IPL step aside, the king of the jungle is here
Never in my dreams did I imagine I'd get close to lions, touch and play with cubs. Getting up close with the King of the Jungle (or his little ones anyway) was a humbling experience, writes G Krishnan.india Updated: May 04, 2009 00:06 IST
Never in my dreams did I imagine I'd get close to lions, touch and play with cubs. Getting up close with the King of the Jungle (or his little ones anyway) was a humbling experience.
The chance to take in the wildlife in South Africa has been too good to resist. Besides my love for animals, I had to also do it for my four-year-old son, Aman, who has been asking me since I arrived here, "Appa, did you see lion?"

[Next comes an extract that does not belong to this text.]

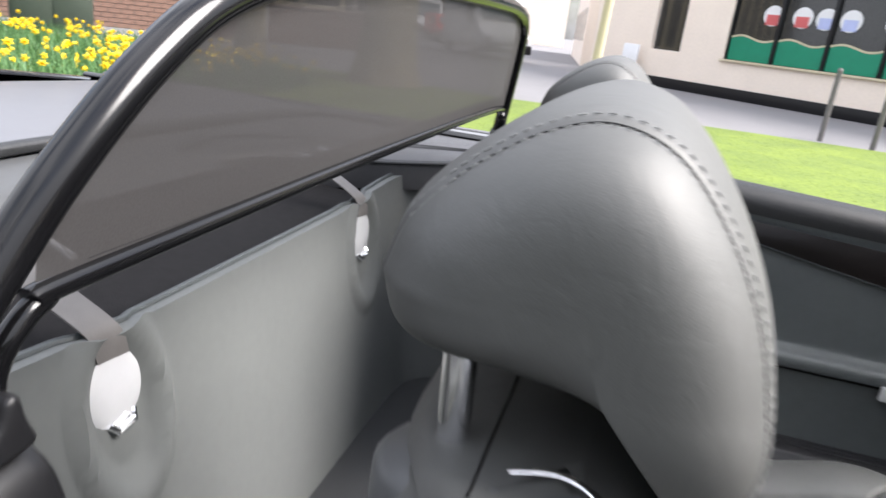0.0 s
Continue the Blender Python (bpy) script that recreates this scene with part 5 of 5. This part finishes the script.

Having found time away from work on Saturday morning, I visited Lion Park, not far from Johannesburg. This world charges an entry fee and warns: "All persons who enter the 'touch a cub' enclosure do so at their own risk and responsibility." But I was not deterred.
With only eight people allowed in at a time, I had to wait and grew anxious watching others cuddle the six-month-old cubs. When my turn came, I did not know where to begin. Two cubs were sleeping without a care while three others were in a playful mood. As I approached one in a corner, it grew curious. The cub started biting my knee but fortunately it did not get a good grip. As I squatted, I felt on top of the world.

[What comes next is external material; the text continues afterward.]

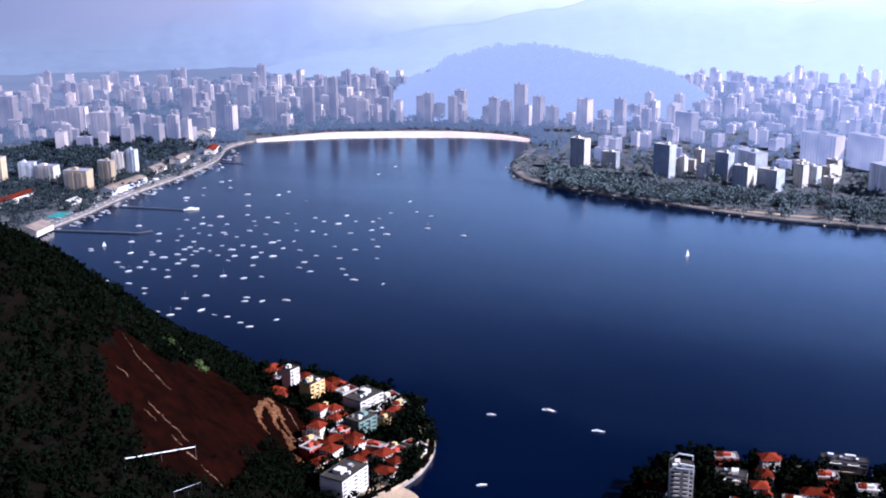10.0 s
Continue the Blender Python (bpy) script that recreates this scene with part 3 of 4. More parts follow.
named_towers(PARK_TOWERS, "beside the seafront park", "towers by the park", [(PLASTER, "white"), (GREY, "grey"), (CREAM, "cream"), (GREY, "grey"), (GREY, "grey"), (CREAM, "cream")], (-52, -36))
COVE_TOWERS = [(-753, 2310, 21, 70), (-848, 2294, 17, 71), (-903, 2285, 18, 77), (-974, 2277, 13, 58), (-934, 2322, 25, 66), (-1024, 2289, 30, 62), (-1181, 2223, 24, 88), (-1155, 2299, 18, 104),
               (-1354, 2124, 27, 78), (-1276, 2207, 34, 66), (-1377, 2258, 28, 84), (-1484, 2180, 30, 80), (-1085, 2257, 25, 64), (-1230, 2180, 24, 56)]
named_towers(COVE_TOWERS, "behind the curved beach", "towers behind the beach", [(PLASTER, "white"), (PLASTER, "pale"), (GREY, "grey"), (PLASTER, "white")])
CLUB_TOWERS = [(-1473, 1835, 35, 68), (-1228, 1571, 21, 41), (-1205, 1580, 18, 46), (-1202, 1503, 25, 40), (-1206, 1434, 41, 36), (-1314, 1483, 36, 28), (-1349, 1474, 28, 33), (-1377, 1424, 36, 49),
               (-1484, 1943, 50, 41), (-1594, 1903, 31, 66), (-1665, 1946, 26, 54), (-1702, 1950, 22, 49), (-1747, 1971, 32, 59), (-1806, 1930, 40, 78)]
named_towers(CLUB_TOWERS, "near the yacht club", "towers near the yacht club", [(OCHRE, "ochre"), (CREAM, "cream"), (GREY, "grey"), (OCHRE, "yellowish")])
SKYLINE = [(2063, 2629, 76, 266), (2037, 2755, 80, 213), (2090, 2503, 46, 158), (2013, 2837, 60, 224), (2083, 2556, 44, 177), (1985, 3101, 60, 228), (2035, 2926, 52, 217), (2000, 3001, 66, 208),
           (2072, 2703, 60, 198), (1810, 3050, 46, 241), (1660, 3060, 44, 207), (1740, 3080, 60, 195), (1540, 3120, 48, 195), (1900, 3060, 60, 207)]

# taken ground, so that the copies below keep clear
taken = [(x, y, max(w, 26) * 0.6) for rows in (POINT_TOWERS, PARK_TOWERS, COVE_TOWERS, CLUB_TOWERS, SKYLINE) for x, y, w, h in rows]
models, hazy_models, SIZES = [], [], [(22, 16, 26), (18, 18, 38), (30, 15, 30), (16, 16, 55), (26, 18, 44), (36, 16, 22), (14, 14, 34), (20, 20, 62), (40, 14, 36), (24, 16, 18), (15, 22, 48), (28, 14, 12), (24, 18, 85), (20, 20, 105), (30, 20, 95), (26, 22, 120)]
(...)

It was like playing with dogs and cats, just that the cubs' paws were bigger. Another cub caught hold of my shirtsleeve and refused to let go. "Tap its nose and it will let go," said the staff manning the enclosure, but I did not want it to leave me.
If this was not enough, an even greater experience awaited at the third of four lion camps. My driver on the guided tour, Steven, suddenly jumped out and played with the fully-grown lions, patting them on the head, rubbing the neck and gently pushing them away. "I have raised them and they know me by my smell," Steven said. "They don't attack me."

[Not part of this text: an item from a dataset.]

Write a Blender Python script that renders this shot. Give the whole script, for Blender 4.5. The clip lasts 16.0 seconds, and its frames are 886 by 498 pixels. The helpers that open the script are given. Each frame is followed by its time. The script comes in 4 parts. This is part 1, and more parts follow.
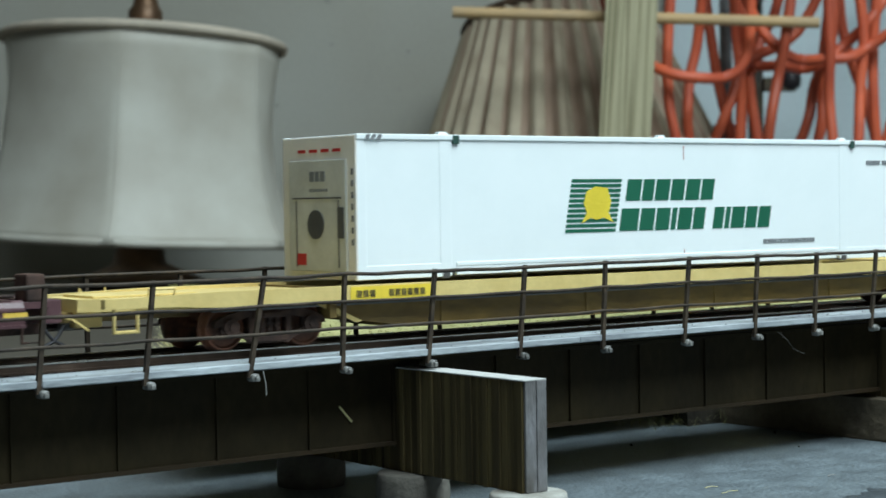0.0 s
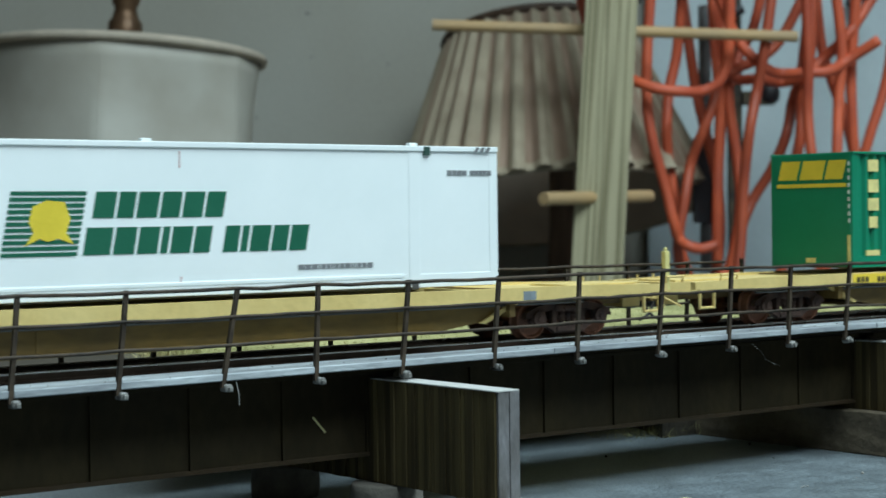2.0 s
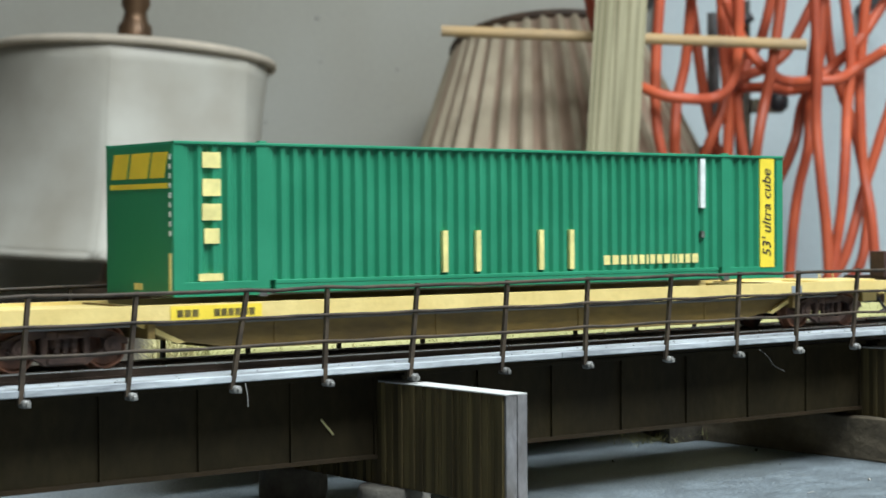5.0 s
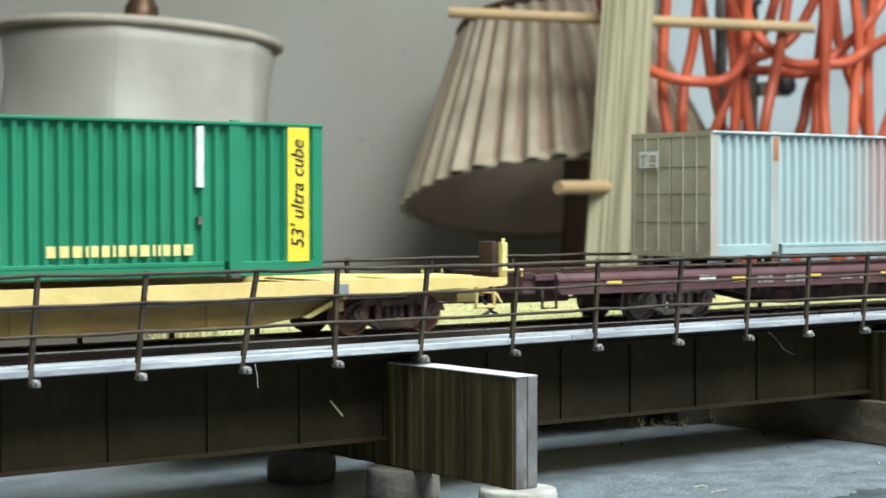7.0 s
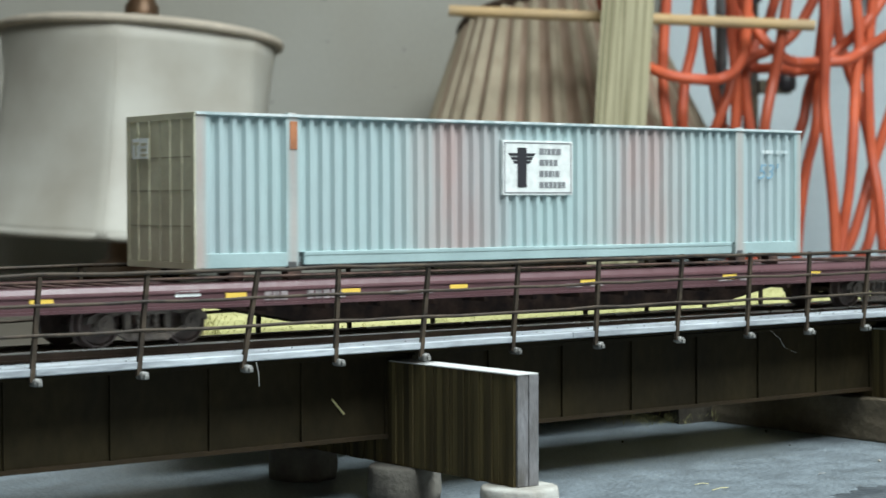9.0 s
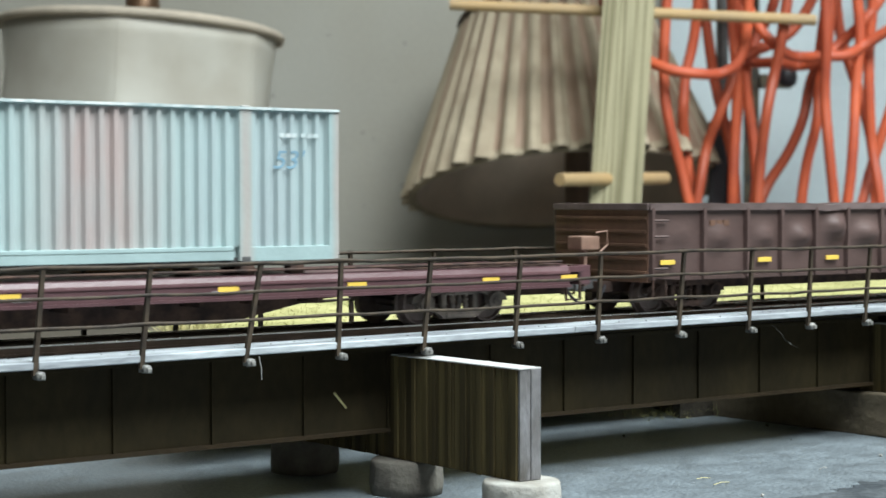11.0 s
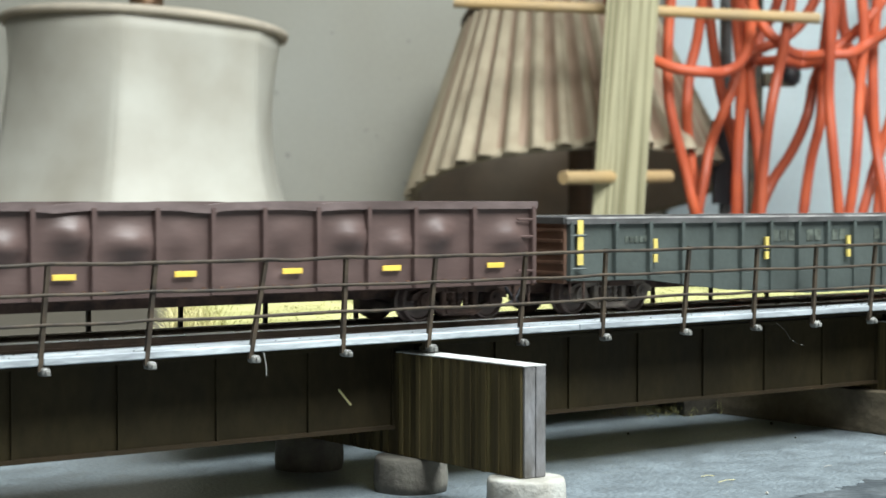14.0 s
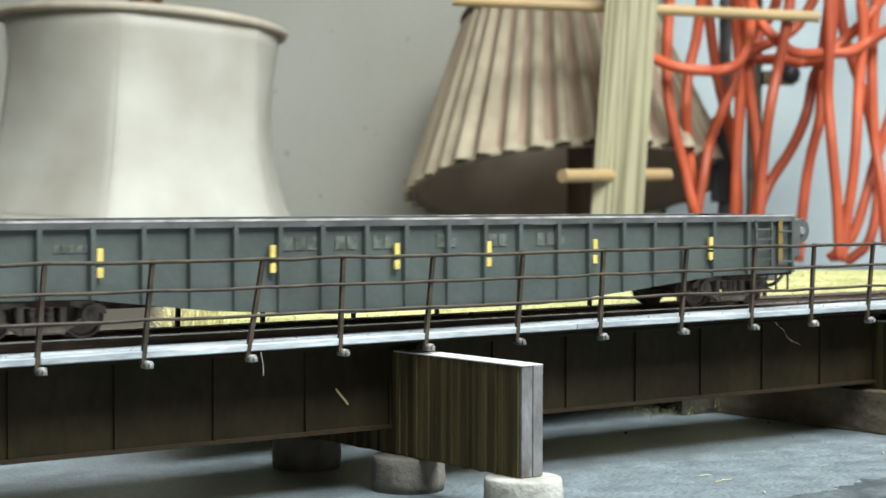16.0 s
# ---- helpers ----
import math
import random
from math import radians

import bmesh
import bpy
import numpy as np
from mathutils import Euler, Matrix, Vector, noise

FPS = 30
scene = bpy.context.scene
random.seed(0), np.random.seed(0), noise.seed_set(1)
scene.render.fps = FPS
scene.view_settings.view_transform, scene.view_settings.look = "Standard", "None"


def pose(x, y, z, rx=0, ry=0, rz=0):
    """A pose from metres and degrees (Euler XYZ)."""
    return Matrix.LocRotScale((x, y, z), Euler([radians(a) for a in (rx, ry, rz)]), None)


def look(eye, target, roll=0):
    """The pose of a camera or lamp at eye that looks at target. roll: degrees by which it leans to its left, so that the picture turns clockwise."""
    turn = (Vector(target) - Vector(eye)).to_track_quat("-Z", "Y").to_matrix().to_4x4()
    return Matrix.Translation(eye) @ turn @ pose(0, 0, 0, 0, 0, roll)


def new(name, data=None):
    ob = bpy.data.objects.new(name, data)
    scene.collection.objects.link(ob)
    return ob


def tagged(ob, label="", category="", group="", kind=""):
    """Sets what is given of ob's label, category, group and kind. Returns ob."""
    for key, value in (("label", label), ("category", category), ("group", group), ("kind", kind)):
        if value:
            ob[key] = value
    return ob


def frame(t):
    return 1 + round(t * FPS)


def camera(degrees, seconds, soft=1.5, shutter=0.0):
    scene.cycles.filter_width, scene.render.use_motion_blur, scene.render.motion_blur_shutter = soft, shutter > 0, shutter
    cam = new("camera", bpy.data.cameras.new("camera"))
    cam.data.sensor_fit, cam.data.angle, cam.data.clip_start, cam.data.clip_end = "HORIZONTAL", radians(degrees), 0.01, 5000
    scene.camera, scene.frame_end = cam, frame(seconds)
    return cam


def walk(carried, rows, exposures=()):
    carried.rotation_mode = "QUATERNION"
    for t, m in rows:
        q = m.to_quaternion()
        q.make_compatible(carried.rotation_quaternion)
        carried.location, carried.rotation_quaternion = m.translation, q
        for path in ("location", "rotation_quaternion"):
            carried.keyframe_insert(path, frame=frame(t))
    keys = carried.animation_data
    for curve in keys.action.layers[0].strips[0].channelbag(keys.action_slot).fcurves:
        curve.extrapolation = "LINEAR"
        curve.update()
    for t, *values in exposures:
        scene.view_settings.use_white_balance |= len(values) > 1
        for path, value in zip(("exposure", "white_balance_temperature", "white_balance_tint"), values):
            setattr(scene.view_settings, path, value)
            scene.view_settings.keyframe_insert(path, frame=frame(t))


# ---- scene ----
cam = camera(27.32, 16.0, 1.6, 0.25)
# seconds, place in metres, turn in degrees
PATH = [
    (0, -0.01497, -0.36676, 0.06815, 88.587, 0.841, -37.160),
    (0.5, -0.01529, -0.36686, 0.06859, 88.822, 0.666, -37.171),
    (1, -0.01500, -0.36720, 0.06754, 88.818, 0.820, -37.185),
    (1.5, -0.01459, -0.36770, 0.06751, 88.763, 0.870, -37.446),
    (2, -0.01403, -0.36820, 0.06768, 88.990, 0.708, -37.745),
    (2.5, -0.01494, -0.36739, 0.06814, 89.262, 0.331, -37.895),
    (3, -0.01438, -0.36901, 0.06776, 89.476, 0.472, -37.871),
    (5.3, -0.01518, -0.36898, 0.06704, 89.034, 0.318, -37.446),
    (5.5, -0.01520, -0.36896, 0.06701, 88.871, 0.311, -37.419),
    (6, -0.01517, -0.36859, 0.06656, 88.712, 0.387, -37.414),
    (6.5, -0.01523, -0.36849, 0.06623, 88.640, 0.284, -37.408),
    (7, -0.01540, -0.36723, 0.06688, 88.634, 0.058, -37.366),
    (7.5, -0.01582, -0.36774, 0.06717, 88.678, -0.003, -37.216),
    (8, -0.01556, -0.36779, 0.06670, 88.605, 0.069, -37.259),
    (8.5, -0.01534, -0.36724, 0.06649, 88.580, 0.268, -37.322),
    (9, -0.01567, -0.36743, 0.06688, 88.581, 0.171, -37.350),
    (11.5, -0.01632, -0.36716, 0.06696, 88.375, 0.051, -37.344),
    (12, -0.01642, -0.36696, 0.06693, 88.469, -0.070, -37.206),
    (12.5, -0.01679, -0.36721, 0.06702, 88.562, -0.289, -37.158),
    (13, -0.01640, -0.36669, 0.06624, 88.428, -0.036, -37.144),
    (13.5, -0.01567, -0.36606, 0.06656, 88.379, 0.008, -37.232),
    (14, -0.01655, -0.36681, 0.06671, 88.327, -0.039, -37.265),
    (14.5, -0.01657, -0.36638, 0.06629, 88.336, -0.172, -37.143),
    (15, -0.01654, -0.36634, 0.06654, 88.294, -0.142, -37.069),
    (15.5, -0.01639, -0.36660, 0.06612, 88.193, -0.047, -37.132),
    (16, -0.01608, -0.36702, 0.06708, 88.254, -0.086, -37.276),]
EXPOSURE = [(0.0, -0.32, 6050, 2), (0.5, -0.45, 5950, 0), (1.5, -0.54, 5850, -2), (2.5, -0.4, 6120, 3), (3.0, -0.33, 6270, 6), (5.5, 0.33, 6500, 10), (7.0, 0.44, 6550, 9), (9.0, 0.22, 6500, 8), (11.5, 0.48, 6650, 9), (12.5, 0.6, 6720, 9), (16.0, 0.66, 6720, 9)]
cam.data.dof.use_dof, cam.data.dof.focus_distance, cam.data.dof.aperture_fstop = True, 0.42, 48
walk(cam, [(t, pose(x, y, z, a, b, c)) for t, x, y, z, a, b, c in PATH], EXPOSURE)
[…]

The best moment came when a couple of curious lions came near the vehicle with only an iron fence separating them from us.
When some of us spoke to the lions, their expressions changed, the gold-coloured eyeballs glowing as if they were trying to make sense of what we were saying.
"I don't mind spending another hour here," said David Hobson, a fellow traveller. I could not disagree, and have lots to tell Aman when I return home.